Завершая столь долгую историю пятой книги мемуаров «Люди, годы, жизнь», а с нею и второго тома мемуаров в целом, вспомним о начатой Эренбургом в октябре 1962 года шестой книге, к работе над которой он смог вернуться только в августе 1963-го… Но это уже тема, связанная со следующим, третьим, томом мемуаров И.Г. Эренбурга, чья судьба оказалась по-новому драматичной…
Борис ФрезинскийКнига четвертая
1
В 1933 году я познакомился и вскоре подружился с американским кинорежиссером Люисом Майльстоуном. Это очень толстый и добрый человек. Подростком, еще до Первой мировой войны, он уехал из Бессарабии в Америку – искать счастье; бедствовал, голодал, был чернорабочим, приказчиком, бродячим фотографом, а в итоге стал кинорежиссером. Фильм «На Западном фронте без перемен» принес ему славу и деньги, но он остался простым, веселым, или, как сказал бы Бабель, жовиальным. Он любил все русское, не забыл красочного южного говора, радовался, когда ему давали стопочку и селедку. Приехав на несколько недель в Советский Союз, он сразу подружился с нашими режиссерами, говорил: «Да какой я Люис Майльстоун? Я – Леня Мильштейн из Кишинева…»

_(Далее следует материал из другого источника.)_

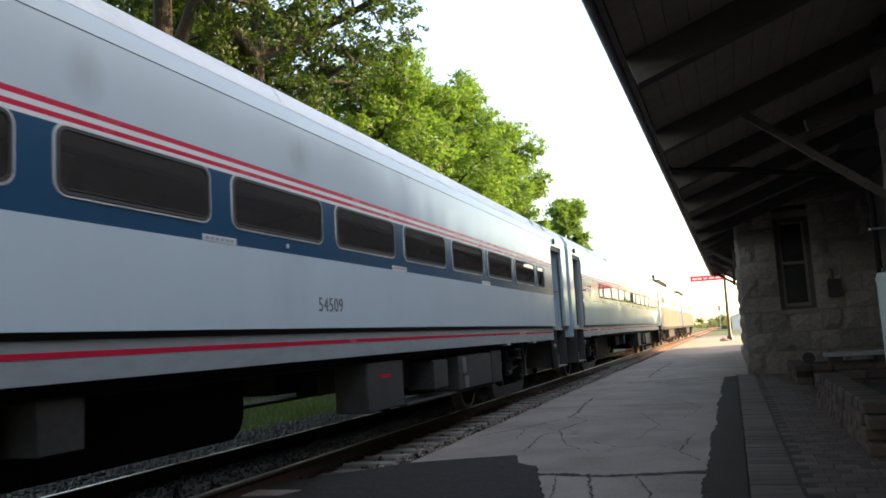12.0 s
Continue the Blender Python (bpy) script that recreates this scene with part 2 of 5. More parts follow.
def part(name, bm, material, parent, label="", smooth=None, at=None, kind=""):
    mats = material if isinstance(material, (list, tuple)) else [material]
    me = bm if isinstance(bm, bpy.types.Mesh) else mesh_of(name, bm, *mats, smooth=smooth)
    ob = new(name, me)
    ob.parent = parent
    if at is not None:
        ob.matrix_basis = at if isinstance(at, Matrix) else Matrix.Translation(at)
    return tagged(ob, label, kind=kind)


def single(name, bm, material, label, category, kind="", group="", smooth=None):
    mats = material if isinstance(material, (list, tuple)) else [material]
    return tagged(new(name, mesh_of(name, bm, *mats, smooth=smooth)), label, category, group, kind)


def box(bm, x0, x1, y0, y1, z0, z1, bevel=0.0, mi=0):
    vs = [bm.verts.new((x, y, z)) for x in (x0, x1) for y in (y0, y1) for z in (z0, z1)]
    fs = [bm.faces.new([vs[i] for i in q]) for q in
          ((0, 1, 3, 2), (4, 6, 7, 5), (0, 4, 5, 1), (2, 3, 7, 6), (0, 2, 6, 4), (1, 5, 7, 3))]
    for f in fs:
        f.material_index = mi
    if bevel:
        es = list({e for f in fs for e in f.edges})
        bmesh.ops.bevel(bm, geom=es, offset=bevel, segments=1, affect="EDGES")
    return vs


def bar(bm, a, b, w, h, mi=0):
    """A straight beam of section w x h between two points."""
    a, b = Vector(a), Vector(b)
    q = (b - a).to_track_quat("Y", "Z").to_matrix()
    n = (b - a).length
    vs = [bm.verts.new(a + q @ Vector((x, y, z))) for x in (-w / 2, w / 2) for y in (0, n) for z in (-h / 2, h / 2)]
    for i in ((0, 1, 3, 2), (4, 6, 7, 5), (0, 4, 5, 1), (2, 3, 7, 6), (0, 2, 6, 4), (1, 5, 7, 3)):
        bm.faces.new([vs[k] for k in i]).material_index = mi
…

Как-то он рассказал мне, что, когда Америка решила воевать, военнослужащих опросили, хотят ли они ехать в Европу или остаться в Соединенных Штатах; составили два списка. Майльстоун был среди желающих уехать на фронт, но послали только тех, кто хотел остаться дома. Смеясь, Майльстоун добавил: «В общем, так всегда бывает в жизни…» Он был веселым пессимистом: «В Голливуде нельзя делать того, что хочешь. А может быть, не только в Голливуде…»
Он решил поставить фильм по моему старому роману «Жизнь и гибель Николая Курбова». Я его отговаривал: книга мне не нравилась, да и смешно было в 1933 году показывать романтического коммуниста, ужаснувшегося перед стихией нэпа. Майльстоун обязательно хотел, чтобы я написал сценарий, предлагал изменить фабулу, показать строительство, пятилетку: «Пусть американцы посмотрят, на что способны русские…»
Я сильно сомневался в своих способностях: я не драматург и вряд ли смогу написать приличный сценарий, да и окрошка из нескольких книг мне казалась нелепой. Но мне нравился Майльстоун, и я согласился попробовать написать сценарий вместе с ним.
Он меня пригласил в английский курортный городок, где он занимался тяжелым делом – худел. Весил он сто килограммов и каждый год в течение трех недель ничего не ел, теряя килограммов двадцать; потом, конечно, набрасывался на еду и вскоре выглядел по-прежнему. Для голодания он выбирал комфортабельную гостиницу с дурным рестораном, чтобы меньше завидовать людям, которые продолжали обедать и ужинать.
Он лежал и худел, а я сидел рядом, ел невкусную еду и писал. Майльстоун изумительно ощущал ритм картины, говорил: «Здесь нужно перебить… Может быть, пошел дождь? Или из дому выходит старушка с кошелкой?..»
У меня не сохранилось текста сценария; я его помню смутно; кажется, он представлял помесь Голливуда и революции, отдельных находок Майльстоуна и кинорутины, мелодраму, приправленную иронией двух взрослых людей.
Мы успели исписать толстый блокнот. Майльстоун похудел, костюм на нем висел, и наконец-то мы поехали в Париж. На Монпарнасе Майльстоун познакомился с художником Натаном Альтманом и предложил ему сделать рисунки для декораций и костюмов.
Пессимизм Майльстоуна оказался обоснованным. Владелец «Колумбии» Кон, прочитав сценарий, сказал: «Слишком много социального и слишком мало сексуального. Не такое теперь время, чтобы швырять деньги на ветер…»
Майльстоун был, разумеется, огорчен: он потерял на этом около года, но добился, чтобы «Колумбия» уплатила гонорары Альтману и мне.
(Незадолго до Второй мировой войны я видел в Париже Майльстоуна. Он не похудел, но помрачнел. В годы войны он сделал в Голливуде фильм о советских людях: хотел, чем мог, помочь нам. Когда я приехал в Соединенные Штаты, я с ним говорил по телефону, он меня звал в Голливуд; но я поехал на юг. Не знаю, что он делал в послевоенные годы и сколько раз его заставляли делать то, чего он не хотел.)